Written request | Reply with nothing except the number of lines that contain the word "made".

Data segment |

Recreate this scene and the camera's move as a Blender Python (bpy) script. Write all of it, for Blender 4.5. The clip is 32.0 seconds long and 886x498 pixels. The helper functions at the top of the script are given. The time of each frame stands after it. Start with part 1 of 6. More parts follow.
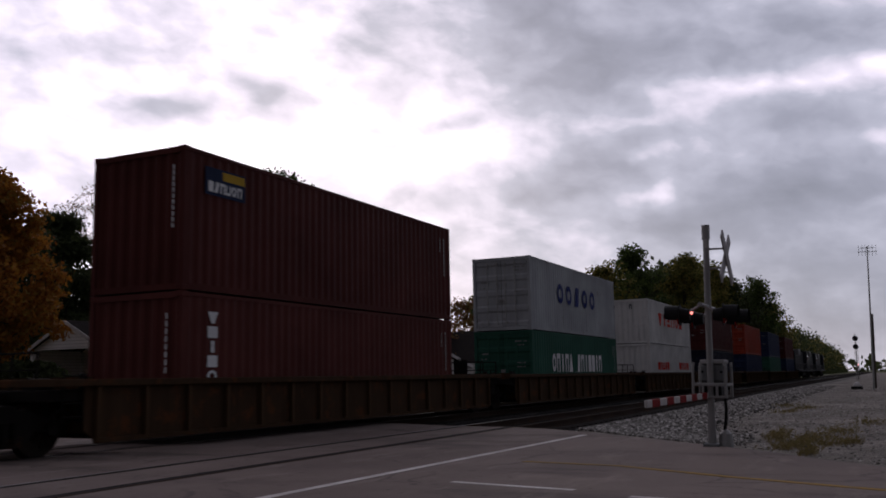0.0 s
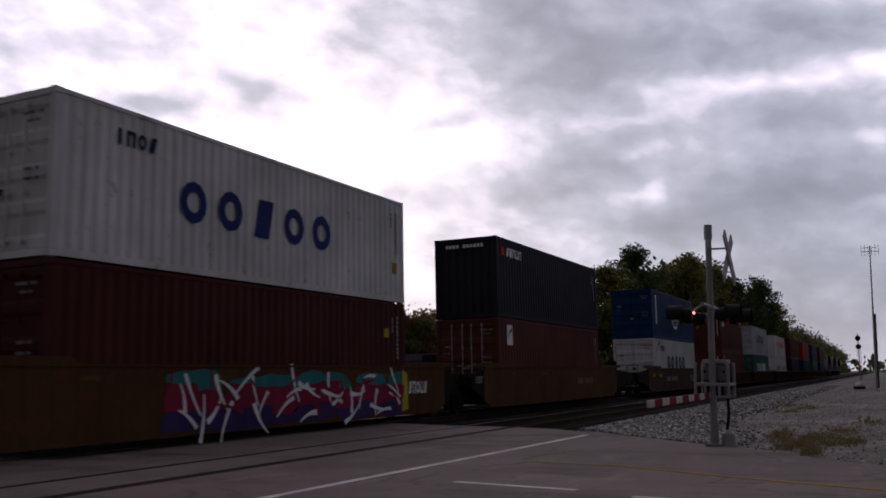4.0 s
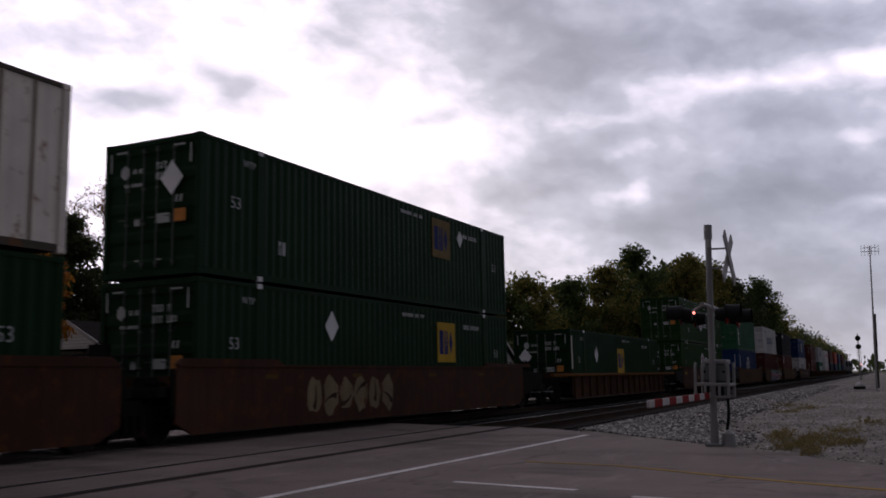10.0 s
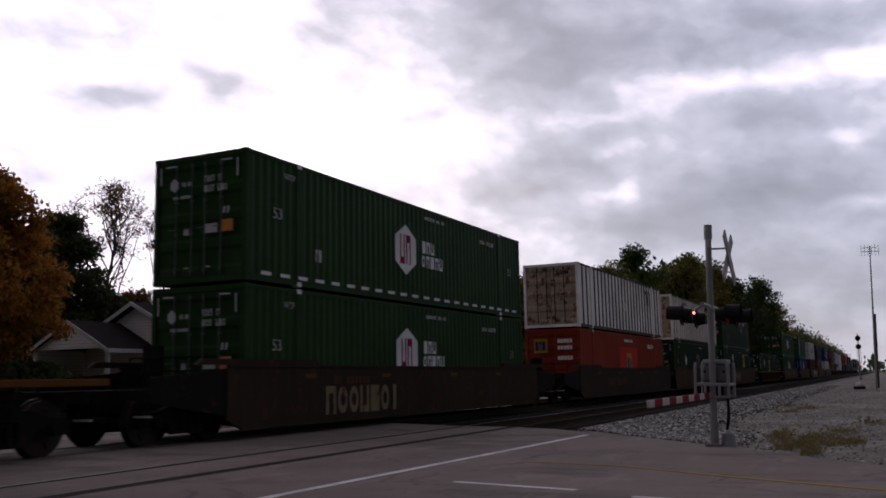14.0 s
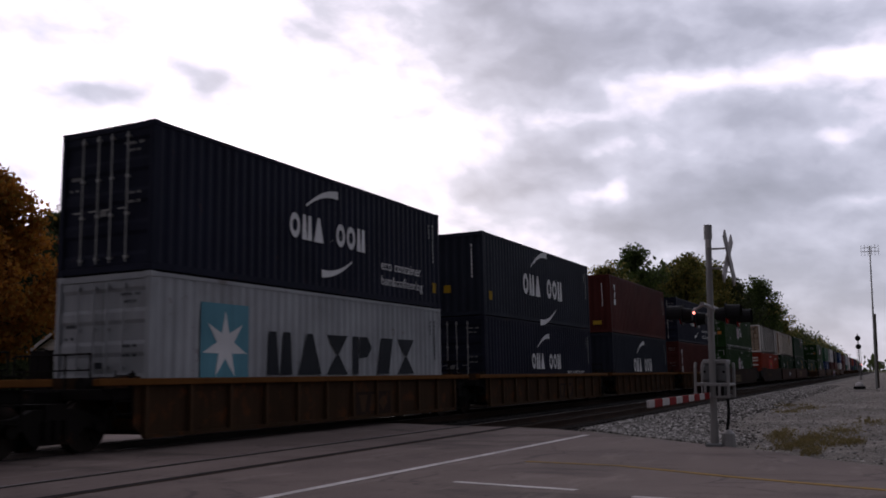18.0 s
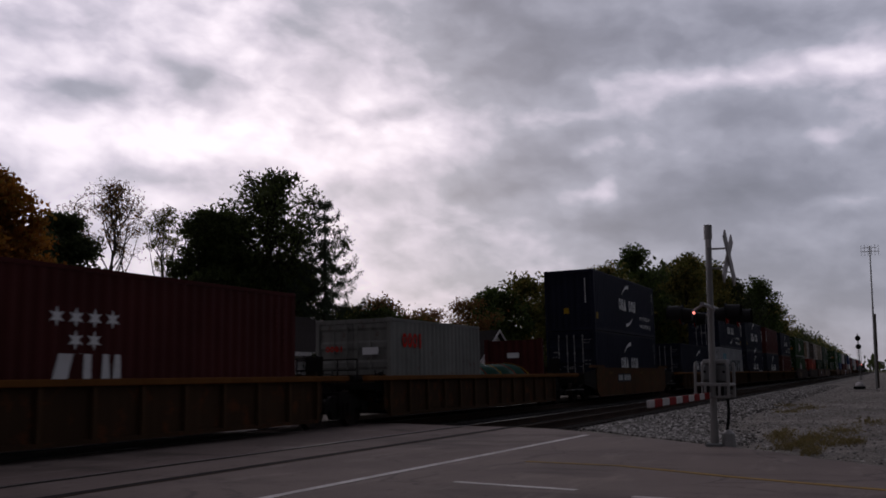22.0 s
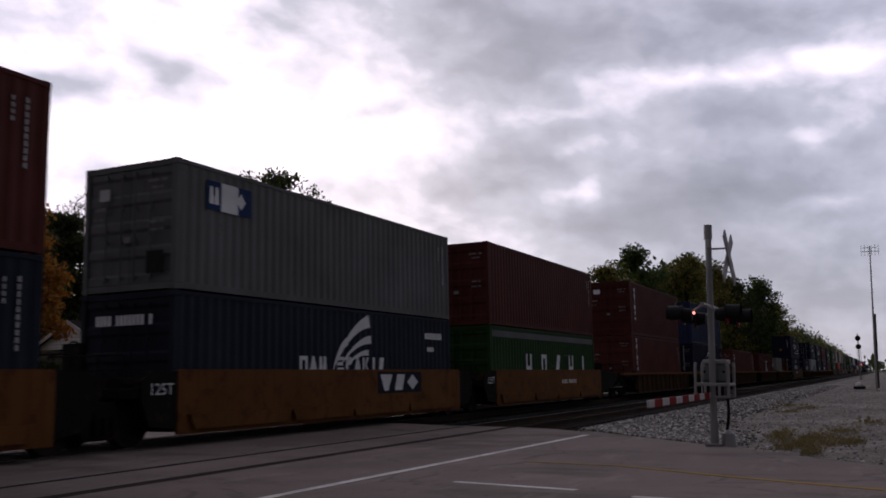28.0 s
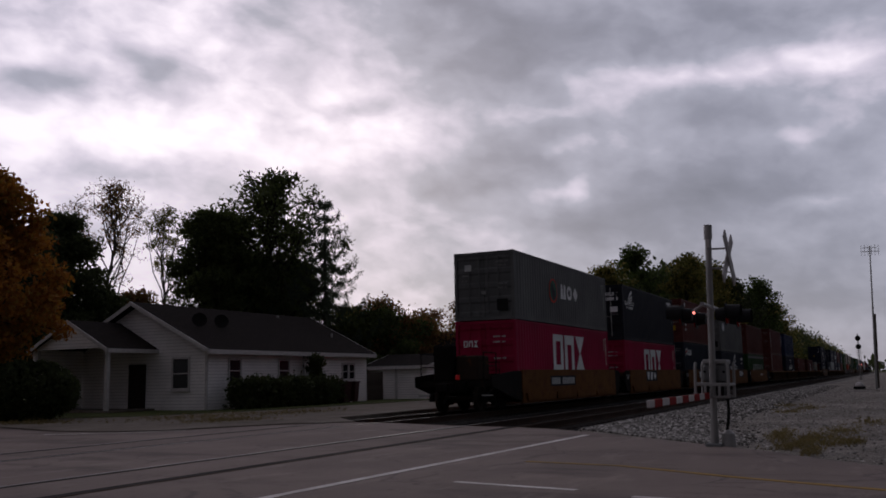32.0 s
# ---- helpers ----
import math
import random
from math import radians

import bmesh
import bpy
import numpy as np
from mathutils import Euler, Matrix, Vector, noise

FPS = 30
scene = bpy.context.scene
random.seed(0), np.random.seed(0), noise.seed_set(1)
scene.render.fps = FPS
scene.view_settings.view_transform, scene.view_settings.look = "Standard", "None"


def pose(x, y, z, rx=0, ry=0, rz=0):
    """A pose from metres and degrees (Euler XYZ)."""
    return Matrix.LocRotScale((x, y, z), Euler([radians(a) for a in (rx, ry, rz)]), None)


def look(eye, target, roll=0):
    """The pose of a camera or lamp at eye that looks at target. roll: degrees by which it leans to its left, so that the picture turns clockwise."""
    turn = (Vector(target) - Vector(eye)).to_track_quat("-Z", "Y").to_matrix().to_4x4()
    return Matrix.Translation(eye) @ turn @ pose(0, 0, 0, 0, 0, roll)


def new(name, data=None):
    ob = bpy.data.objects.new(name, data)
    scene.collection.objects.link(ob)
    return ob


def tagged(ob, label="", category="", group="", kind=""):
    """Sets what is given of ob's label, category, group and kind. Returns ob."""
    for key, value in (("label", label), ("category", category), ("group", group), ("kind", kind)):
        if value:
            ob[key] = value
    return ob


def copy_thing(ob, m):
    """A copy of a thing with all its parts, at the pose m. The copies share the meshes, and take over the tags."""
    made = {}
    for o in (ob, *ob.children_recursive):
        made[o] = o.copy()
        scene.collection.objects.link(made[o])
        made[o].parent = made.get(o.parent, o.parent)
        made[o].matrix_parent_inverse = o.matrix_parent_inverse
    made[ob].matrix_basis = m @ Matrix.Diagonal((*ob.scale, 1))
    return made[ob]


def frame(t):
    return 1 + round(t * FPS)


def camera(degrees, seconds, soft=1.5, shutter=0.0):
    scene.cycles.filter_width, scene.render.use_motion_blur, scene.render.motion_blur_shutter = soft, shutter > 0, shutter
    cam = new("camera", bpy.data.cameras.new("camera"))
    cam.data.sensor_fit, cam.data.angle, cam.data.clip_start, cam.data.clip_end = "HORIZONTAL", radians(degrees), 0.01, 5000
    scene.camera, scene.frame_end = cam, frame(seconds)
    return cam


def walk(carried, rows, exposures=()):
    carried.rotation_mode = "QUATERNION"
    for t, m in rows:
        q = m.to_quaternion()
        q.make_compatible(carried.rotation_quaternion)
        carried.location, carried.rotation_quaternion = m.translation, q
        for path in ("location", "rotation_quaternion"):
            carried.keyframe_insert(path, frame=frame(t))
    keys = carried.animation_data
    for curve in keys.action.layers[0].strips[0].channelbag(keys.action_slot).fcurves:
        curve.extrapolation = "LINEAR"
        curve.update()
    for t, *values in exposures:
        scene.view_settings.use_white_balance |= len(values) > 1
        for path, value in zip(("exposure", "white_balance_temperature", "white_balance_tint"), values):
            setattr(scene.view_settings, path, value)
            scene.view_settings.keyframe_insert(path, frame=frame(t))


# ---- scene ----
EYE = Vector((0.0, 0.0, 1.155))


def aim(yaw, pitch, roll):
    """A camera pose at the tripod: yaw from the track's direction towards the far side."""
    y, p = radians(yaw), radians(pitch)
    way = Vector((math.cos(p) * math.cos(y), math.cos(p) * math.sin(y), math.sin(p)))
    return look(EYE, EYE + way, roll)


# the clip's own automatic exposure: seconds, stops
EXPOSE = [
    (0.0, -0.15), (0.5, -0.3), (1.0, -0.44), (2.0, -0.3), (3.0, -0.16), (6.0, -0.08), (7.0, -0.05), (8.0, -0.24), (9.0, -0.6),
    (10.0, -0.05), (11.0, 0.22), (12.0, 0.29), (13.0, 0.05), (14.0, 0.06), (16.5, 0.05), (17.0, 0.05), (18.0, 0.15),
    (19.0, -0.25), (20.0, -0.48), (21.0, -0.25), (22.0, -0.6), (23.0, -0.6), (24.0, -0.62), (25.0, -0.24),
    (28.0, -0.05), (29.0, -0.1), (30.0, -0.1), (31.0, -0.14), (32.0, -0.55),
]
cam = camera(52.12, 32.0, soft=1.75, shutter=0.15)
walk(cam, [
    (0.0, aim(25.715, 8.150, -1.153)),
    (0.5, aim(25.795, 8.150, -1.153)),
    (1.0, aim(25.853, 8.165, -1.153)),
    (1.5, aim(25.853, 8.155, -1.153)),
    (2.0, aim(25.853, 8.150, -1.153)),
    (32.0, aim(25.853, 8.150, -1.153)),
], exposures=[(t, e, 6450, 18.5) for t, e in EXPOSE])

# ---- light ----
SUN_AZ = radians(32.0)      # from the track's direction towards the far side
SUN_EL = radians(17.0)
world = bpy.data.worlds.new("world")
scene.world = world
world.use_nodes = True
wn, wl = world.node_tree.nodes, world.node_tree.links
sky = wn.new("ShaderNodeTexSky")
sky.sky_type = "NISHITA"
sky.sun_disc = False
sky.sun_elevation = SUN_EL
sky.sun_rotation = radians(90) - SUN_AZ
wl.new(sky.outputs["Color"], wn["Background"].inputs["Color"])
wn["Background"].inputs["Strength"].default_value = 0.05

sun = new("sun", bpy.data.lights.new("sun", "SUN"))
sun.data.energy = 1.3
sun.data.angle = radians(20)
sun.data.color = (1.0, 0.95, 0.88)
sun.matrix_world = look((0, 0, 0), (-math.cos(SUN_AZ) * math.cos(SUN_EL), -math.sin(SUN_AZ) * math.cos(SUN_EL), -math.sin(SUN_EL)))

# ---- small helpers ----


def nodes_of(name):
    m = bpy.data.materials.new(name)
    m.use_nodes = True
    nt = m.node_tree
    return m, nt, nt.nodes, nt.links, nt.nodes["Principled BSDF"]


def put(n, **kw):
    for k, v in kw.items():
        n.inputs[k.replace("_", " ")].default_value = v
    return n


def noise_node(nt, co, scale, detail=4.0, rough=0.55):
    n = nt.nodes.new("ShaderNodeTexNoise")
    put(n, Scale=scale, Detail=detail, Roughness=rough)
    nt.links.new(co, n.inputs["Vector"])
    return n.outputs["Fac"]


def ramp(nt, fac, stops):
    n = nt.nodes.new("ShaderNodeValToRGB")
    els = n.color_ramp.elements
    while len(els) < len(stops):
        els.new(0.5)
    for e, (p, c) in zip(els, stops):
        e.position = p
        e.color = (*c, 1) if len(c) == 3 else c
    nt.links.new(fac, n.inputs["Fac"])
    return n.outputs["Color"]


def mixcol(nt, fac, a, b):
    n = nt.nodes.new("ShaderNodeMix")
    n.data_type = "RGBA"
    for sock, v in ((n.inputs[0], fac), (n.inputs[6], a), (n.inputs[7], b)):
        if isinstance(v, (int, float)):
            sock.default_value = v
        elif isinstance(v, (tuple, list)):
            sock.default_value = (*v, 1)
        else:
            nt.links.new(v, sock)
    return n.outputs[2]


def calc(nt, op, a, b=0.0):
    n = nt.nodes.new("ShaderNodeMath")
    n.operation = op
    for i, v in enumerate((a, b)):
        if isinstance(v, (int, float)):
            n.inputs[i].default_value = v
        else:
            nt.links.new(v, n.inputs[i])
    return n.outputs[0]


def coords(nt, stretch=(1, 1, 1), kind="Object"):
    t = nt.nodes.new("ShaderNodeTexCoord")
    m = nt.nodes.new("ShaderNodeMapping")
    m.inputs["Scale"].default_value = stretch
    nt.links.new(t.outputs[kind], m.inputs["Vector"])
    return m.outputs["Vector"]


def bump(nt, height, strength, dist, bsdf):
    b = nt.nodes.new("ShaderNodeBump")
    b.inputs["Strength"].default_value = strength
    b.inputs["Distance"].default_value = dist
    nt.links.new(height, b.inputs["Height"])
    nt.links.new(b.outputs["Normal"], bsdf.inputs["Normal"])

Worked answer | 7